Tim Christensen attended a hail damage and insurance public meeting with the Office of the Montana State Auditor Thursday to see if he could get some answers.
Seven windows on his home needed repaired after the metal cladding received hail damage. However, the company that made the specific metal cladding for his windows is no longer in business.
He wasn't sure if his insurance company would cover them.
“I’m getting estimates to replace the cladding and I’m finding out I can’t do it,” Christensen said.
Sharon Richetti, the Policyholder Services Bureau chief for the state auditor’s office said Montana has an advisory memorandum that requires insurance companies to follow a “matching” doctrine.
“If all your roofing shingles matched, or all your siding was the same before the loss, in order to make you whole or put you back as close as possible to your pre-loss condition, the insurance company owes for the stuff to match after the loss,” Richetti said.
Under this memorandum, insurance companies may have to replace all of Christensen’s metal cladding, since the same materials aren’t manufactured anymore.
“It’s just a matter of knowing how the rules are, what we have available, and the support you have through the state. The insurance commissioner’s office has always been great and their support in anything I’ve done,” Christensen said.
At least 50 others were able to get answers to hail damage questions during the meeting at the Billings Public Library, with Richetti emphasizing the importance of reaching out to the state’s auditor’s office with questions and concerns.
The policyholders bureau assists with 1,500 complaints in Montana each year, and recovered about $5 million for Montana consumers last year. During Wednesday’s meeting, Richetti and fraud investigator, Cheri Meier, talked about what Montanans should keep in mind when it comes to insurance and contractors.
Many insurance companies can require hail-damaged cars to receive paintless dent removal instead of body repair. Many shops in Billings don’t have paintless dent removal staff on-site. Richetti advised that some shops claim to waive a policyholder’s deductible, to pay a deductible, or to prevent out-of-pocket expenses when they receive service.
“Frankly, that’s illegal,” Richetti said. “You have a contract with your insurance company.”
If a shop offers a discount, the discount must go to the insurance company. Policyholders are legally bound to pay the deductible when they buy a policy.
“Body shops are not in the habit of giving money away,” Richetti said.
Meier said that insurance fraud amounts to over $9 billion across the United States, and much of it has to do with deceitful contractors.
Meier suggested calling insurance companies right away after hail hits, and to keep in mind a few tips when looking for contractors.
Homeowners should be present when contractors are there and assessing damage. “Storm chasers” are contractors that follow in the wake of severe weather in order to find repair work, and some try to scam homeowners.
Looking for contractors through the Home Builders Association of Billings, Inc. is the first step to preventing scams.
“You have now become victimized twice,” Meier said. “Once by the hail, and once by the storm chaser.”
Jessica Iverson, a deputy with the city’s building division, noted that many of this year’s roof and siding permits were a result of the hail storms in August.
About 1,078 roof and siding permits were issued in September for homes in Billings, while in September 2018, 94 were issued.
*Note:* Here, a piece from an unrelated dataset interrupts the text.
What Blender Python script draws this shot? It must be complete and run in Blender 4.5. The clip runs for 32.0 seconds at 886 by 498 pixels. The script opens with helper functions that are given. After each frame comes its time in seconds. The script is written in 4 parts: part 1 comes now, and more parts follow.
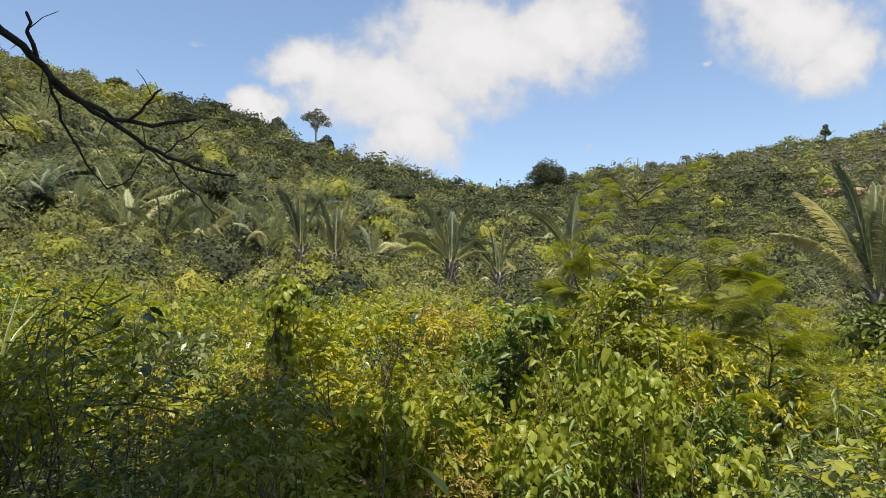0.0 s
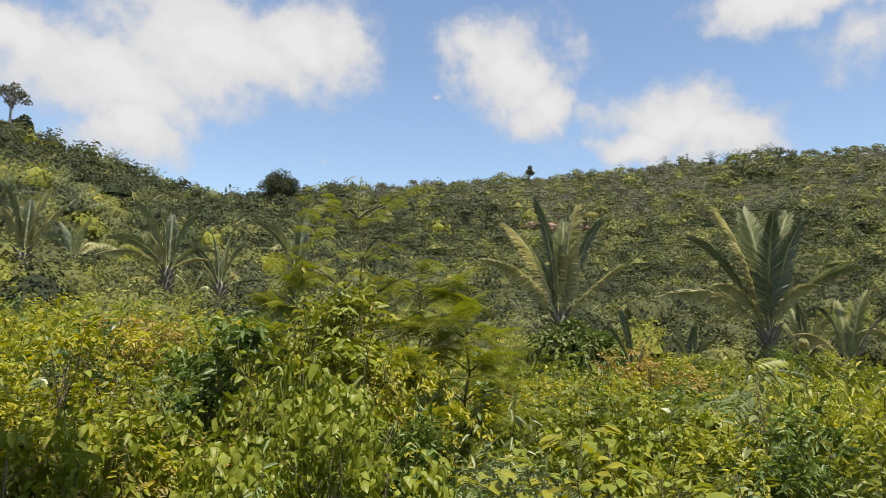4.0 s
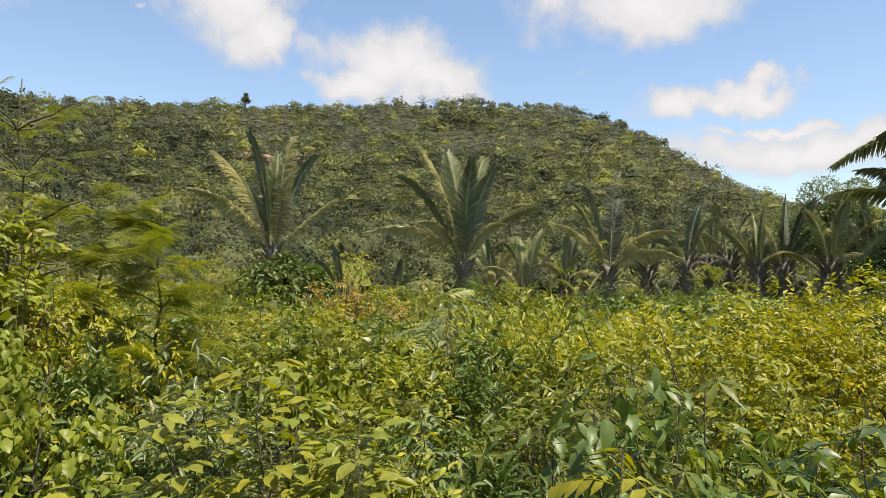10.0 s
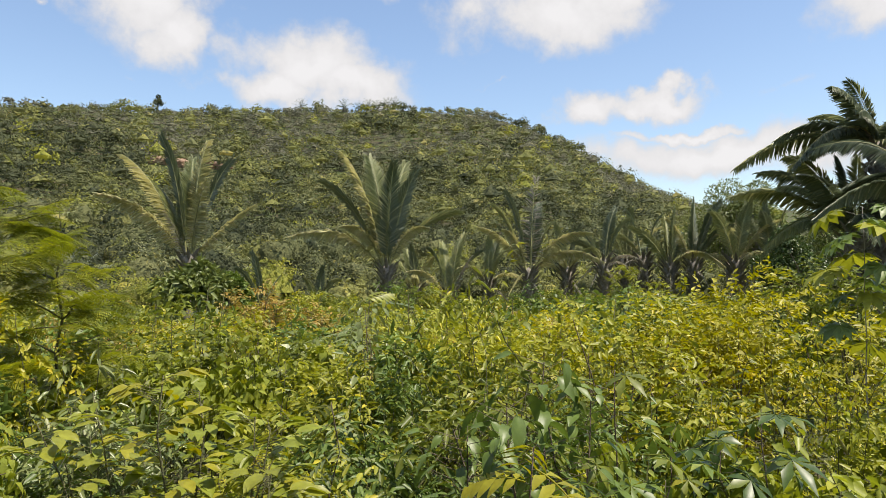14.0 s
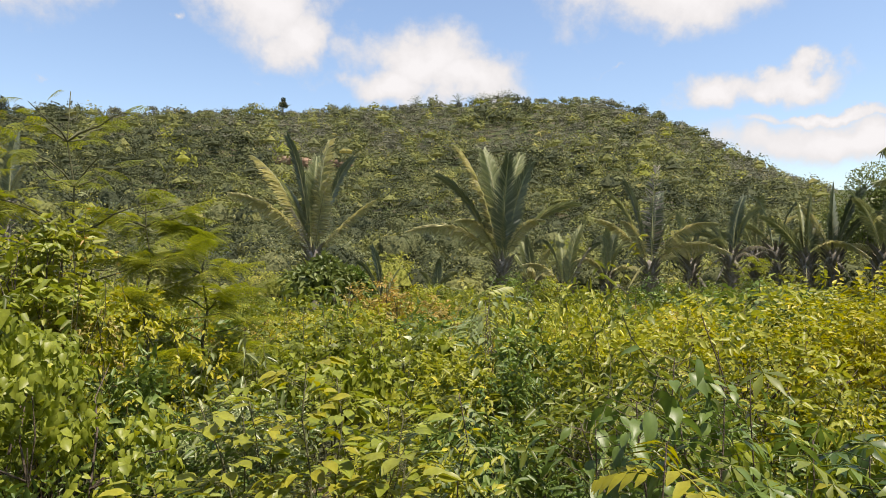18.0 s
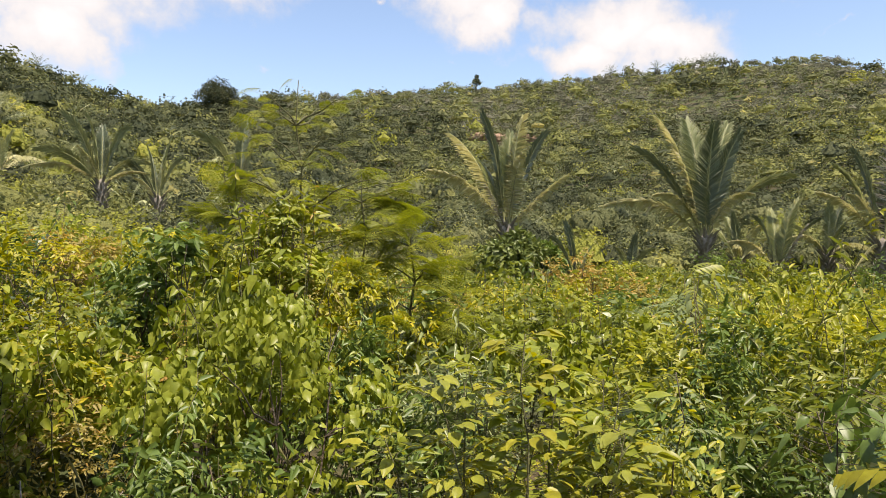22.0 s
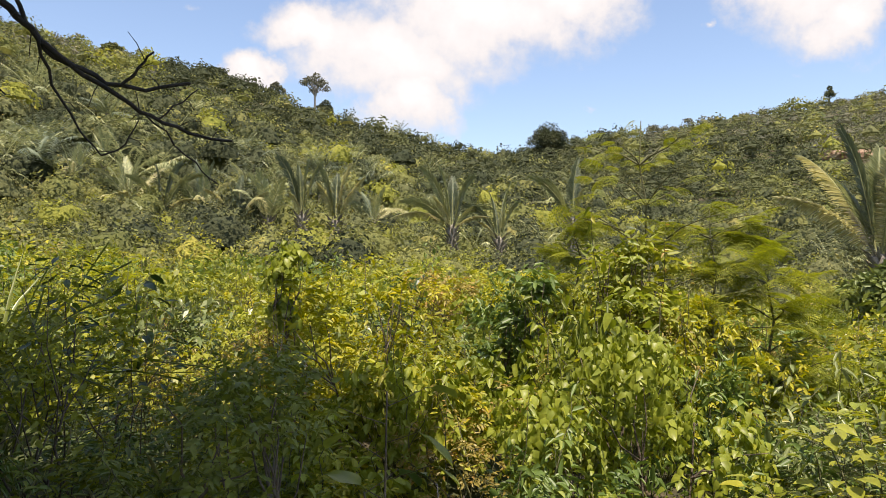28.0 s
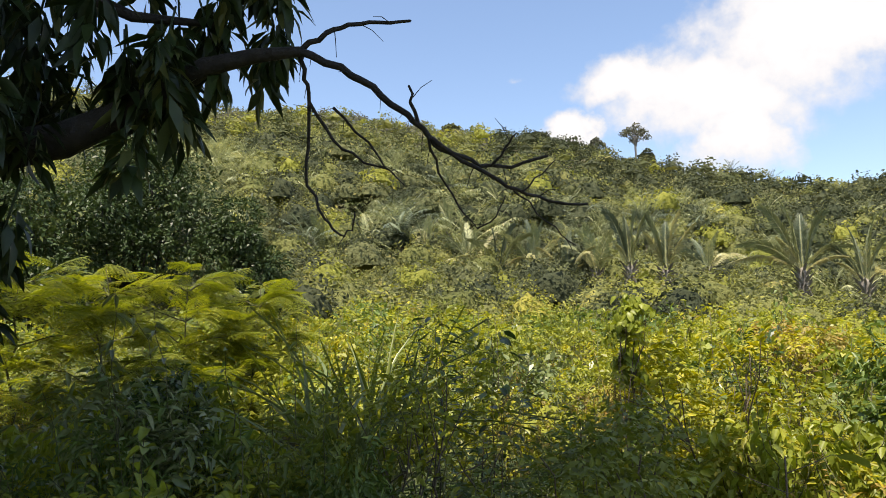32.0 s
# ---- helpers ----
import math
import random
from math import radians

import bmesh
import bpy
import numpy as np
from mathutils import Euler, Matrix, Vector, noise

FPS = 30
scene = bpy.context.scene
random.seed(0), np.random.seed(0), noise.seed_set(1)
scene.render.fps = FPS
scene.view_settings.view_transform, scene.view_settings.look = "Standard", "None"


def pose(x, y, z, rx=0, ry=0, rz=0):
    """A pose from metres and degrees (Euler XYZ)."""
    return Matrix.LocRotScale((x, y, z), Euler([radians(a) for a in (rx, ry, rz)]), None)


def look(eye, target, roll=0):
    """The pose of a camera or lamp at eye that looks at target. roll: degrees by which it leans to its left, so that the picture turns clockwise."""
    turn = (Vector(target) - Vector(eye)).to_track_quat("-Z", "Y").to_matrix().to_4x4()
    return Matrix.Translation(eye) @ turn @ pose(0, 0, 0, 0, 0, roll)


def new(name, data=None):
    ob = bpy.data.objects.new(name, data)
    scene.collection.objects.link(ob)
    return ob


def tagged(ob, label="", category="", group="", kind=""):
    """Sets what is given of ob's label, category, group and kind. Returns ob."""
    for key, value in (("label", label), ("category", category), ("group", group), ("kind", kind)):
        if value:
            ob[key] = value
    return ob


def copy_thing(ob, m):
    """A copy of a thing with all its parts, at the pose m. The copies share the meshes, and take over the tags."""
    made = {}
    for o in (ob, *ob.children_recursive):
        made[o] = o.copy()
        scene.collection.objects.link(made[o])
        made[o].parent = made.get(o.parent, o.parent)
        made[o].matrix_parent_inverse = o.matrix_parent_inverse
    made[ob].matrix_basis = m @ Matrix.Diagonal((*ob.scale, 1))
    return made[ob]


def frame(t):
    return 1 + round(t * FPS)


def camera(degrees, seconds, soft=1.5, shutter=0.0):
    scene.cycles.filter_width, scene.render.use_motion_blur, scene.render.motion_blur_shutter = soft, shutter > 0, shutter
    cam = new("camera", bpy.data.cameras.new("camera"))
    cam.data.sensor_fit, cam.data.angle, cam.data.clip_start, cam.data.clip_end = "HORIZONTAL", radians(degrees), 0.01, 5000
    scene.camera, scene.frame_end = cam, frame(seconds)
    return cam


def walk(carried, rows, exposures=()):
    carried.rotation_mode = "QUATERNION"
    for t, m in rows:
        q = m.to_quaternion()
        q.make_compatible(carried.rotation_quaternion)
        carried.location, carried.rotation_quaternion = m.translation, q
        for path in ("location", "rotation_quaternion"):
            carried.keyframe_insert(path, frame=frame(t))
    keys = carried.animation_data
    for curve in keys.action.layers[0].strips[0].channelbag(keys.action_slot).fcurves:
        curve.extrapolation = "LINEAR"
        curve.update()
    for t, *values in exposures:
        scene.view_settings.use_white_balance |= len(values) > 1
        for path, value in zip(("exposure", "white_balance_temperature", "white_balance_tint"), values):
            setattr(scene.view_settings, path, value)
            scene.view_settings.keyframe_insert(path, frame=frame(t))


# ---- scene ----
EYE = 1.7


def aim(x, y, z, yaw, pitch, roll):
    """Camera pose: yaw clockwise from +y, pitch up, both in degrees."""
    eye = Vector((x, y, EYE + z))
    a, p = radians(yaw), radians(pitch)
    return look(eye, eye + Vector((math.sin(a) * math.cos(p), math.cos(a) * math.cos(p), math.sin(p))), roll)


cam = camera(65.5, 32.0, soft=0.55)
PATH = [
    (0.0, -0.146, -0.083, -0.001, 0.00, 5.79, -0.14),
    (0.5, -0.146, -0.111, -0.001, 2.97, 5.17, -0.27),
    (1.0, -0.139, -0.135, -0.001, 6.61, 4.95, -0.54),
    (1.5, -0.126, -0.145, -0.001, 8.92, 5.06, -0.53),
    (2.0, -0.111, -0.142, -0.000, 10.41, 5.21, -0.65),
    (2.5, -0.095, -0.125, 0.001, 13.01, 5.56, 0.08),
    (3.0, -0.078, -0.100, 0.003, 14.55, 5.72, 0.42),
    (3.5, -0.061, -0.068, 0.006, 18.25, 6.05, 0.86),
    (4.0, -0.045, -0.034, 0.011, 22.37, 7.05, 0.92),
    (4.5, -0.033, -0.006, 0.015, 25.88, 5.83, 1.61),
    (6.5, 0.016, 0.013, 0.034, 33.00, 5.69, 0.97),
    (7.0, 0.021, 0.014, 0.032, 34.32, 5.49, 0.83),
    (7.5, 0.033, 0.018, 0.029, 35.52, 5.02, 0.70),
    (8.0, 0.053, 0.030, 0.022, 37.58, 4.80, 1.20),
    (8.5, 0.079, 0.046, 0.013, 39.91, 4.18, 1.32),
    (9.0, 0.103, 0.059, 0.006, 42.71, 4.00, 0.98),
    (9.5, 0.120, 0.064, 0.000, 44.64, 2.99, 0.99),
    (10.0, 0.133, 0.064, -0.003, 45.81, 1.92, 0.63),
    (10.5, 0.145, 0.062, -0.006, 47.16, 1.24, 0.43),
    (11.0, 0.155, 0.059, -0.008, 48.67, 1.85, 0.22),
    (11.5, 0.164, 0.056, -0.010, 49.41, 2.02, -0.09),
    (12.0, 0.171, 0.055, -0.011, 50.55, 2.09, -0.03),
    (12.5, 0.177, 0.055, -0.013, 51.01, 2.27, -0.43),
    (13.0, 0.181, 0.055, -0.013, 51.44, 2.58, -0.52),
    (13.5, 0.183, 0.055, -0.014, 52.13, 2.16, -0.56),
    (15.5, 0.152, 0.035, -0.009, 51.45, 3.10, -0.04),
    (16.0, 0.149, 0.035, -0.009, 50.27, 2.94, -0.11),
    (16.5, 0.144, 0.036, -0.009, 48.52, 2.67, -0.03),
    (17.0, 0.138, 0.039, -0.008, 47.90, 2.89, -0.05),
    (17.5, 0.130, 0.043, -0.008, 45.57, 2.40, -0.76),
    (18.0, 0.121, 0.049, -0.009, 42.60, 1.79, -0.65),
    (18.5, 0.111, 0.054, -0.010, 40.93, 0.85, -0.45),
    (19.0, 0.099, 0.060, -0.013, 39.60, 0.81, -0.17),
    (19.5, 0.085, 0.064, -0.016, 36.97, -1.32, -0.39),
    (20.0, 0.072, 0.067, -0.016, 33.42, -1.19, -0.80),
    (20.5, 0.062, 0.069, -0.016, 31.64, -1.19, -0.67),
    (21.0, 0.053, 0.071, -0.015, 30.53, -0.72, -0.34),
    (21.5, 0.042, 0.072, -0.013, 28.68, -0.49, -0.15),
    (22.0, 0.030, 0.072, -0.012, 26.84, -0.21, 0.10),
    (22.5, 0.013, 0.071, -0.009, 24.15, -0.20, 0.30),
    (23.0, -0.005, 0.068, -0.006, 21.26, 0.20, 0.52),
    (23.5, -0.024, 0.064, -0.003, 19.73, 0.23, 0.66),
    (24.0, -0.043, 0.059, -0.000, 17.52, 0.11, 0.59),
    (24.5, -0.058, 0.052, 0.002, 15.15, 0.12, 0.50),
    (25.0, -0.071, 0.047, 0.002, 13.06, 0.47, 0.39),
    (25.5, -0.079, 0.045, 0.003, 10.23, 0.69, 0.34),
    (27.5, -0.138, -0.049, 0.003, 2.01, 2.31, -0.28),
    (28.0, -0.147, -0.054, 0.003, -0.09, 2.91, -0.48),
    (28.5, -0.159, -0.064, 0.005, -3.13, 3.42, -0.66),
    (29.0, -0.174, -0.077, 0.007, -8.21, 3.96, -1.32),
    (29.5, -0.189, -0.090, 0.008, -12.81, 4.39, -1.25),
    (30.0, -0.204, -0.101, 0.010, -15.34, 5.56, -0.98),
    (30.5, -0.215, -0.111, 0.011, -18.31, 5.68, -1.01),
    (31.0, -0.223, -0.120, 0.013, -20.87, 6.60, -1.02),
    (31.5, -0.227, -0.129, 0.014, -24.36, 7.19, -1.23),
    (32.0, -0.229, -0.134, 0.015, -26.82, 7.65, -1.13),
]
walk(cam, [(r[0], aim(*r[1:])) for r in PATH], exposures=[(0.0, 0.42, 6600, 12), (4.0, 0.34, 6550, 11), (10.0, 0.44, 6600, 12), (16.0, 0.46, 6600, 12), (20.0, 0.61, 6850, 16), (25.0, 0.70, 6900, 16.5), (28.0, 0.67, 6900, 16.5), (32.0, 0.74, 6700, 13.5)])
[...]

August 2019 saw 173 permits, while August 2018 saw 74.
“When roofs get damaged by hail, occasionally if you have huge hail stones, you might get a hole in a roof,” Iverson said. “But really, it’s damaging the integrity of those asphalt shingles and it really would take some weathering to actually break down to the point where you’ll have leaks.”
Homeowners and contractors need to apply for a permit through the city before work is done on the house, Iverson said. After applying for a permit, homeowners should request a visit by an inspector through the city to ensure that contractors and insurance adjusters are aware of building codes for the area.
Permits are also required for other buildings projects.
“It’s really to protect the homeowner because if they don’t know that’s how it’s supposed to be installed, and our inspectors aren’t out there looking at it, then they might have issues five or 10 years down the road,” Iverson said.
The building division has also increased red tag fees, which are charged to contractors who don’t apply for a permit through the city. The red tag fee charges an additional $90 on top of the $45 permit fee, and increases with every offense.
“We’re trying to improve compliance,” Iverson said. “Our number one priority is to protect the homeowners in Billings and making sure they’re getting a quality roof that’s built to code.”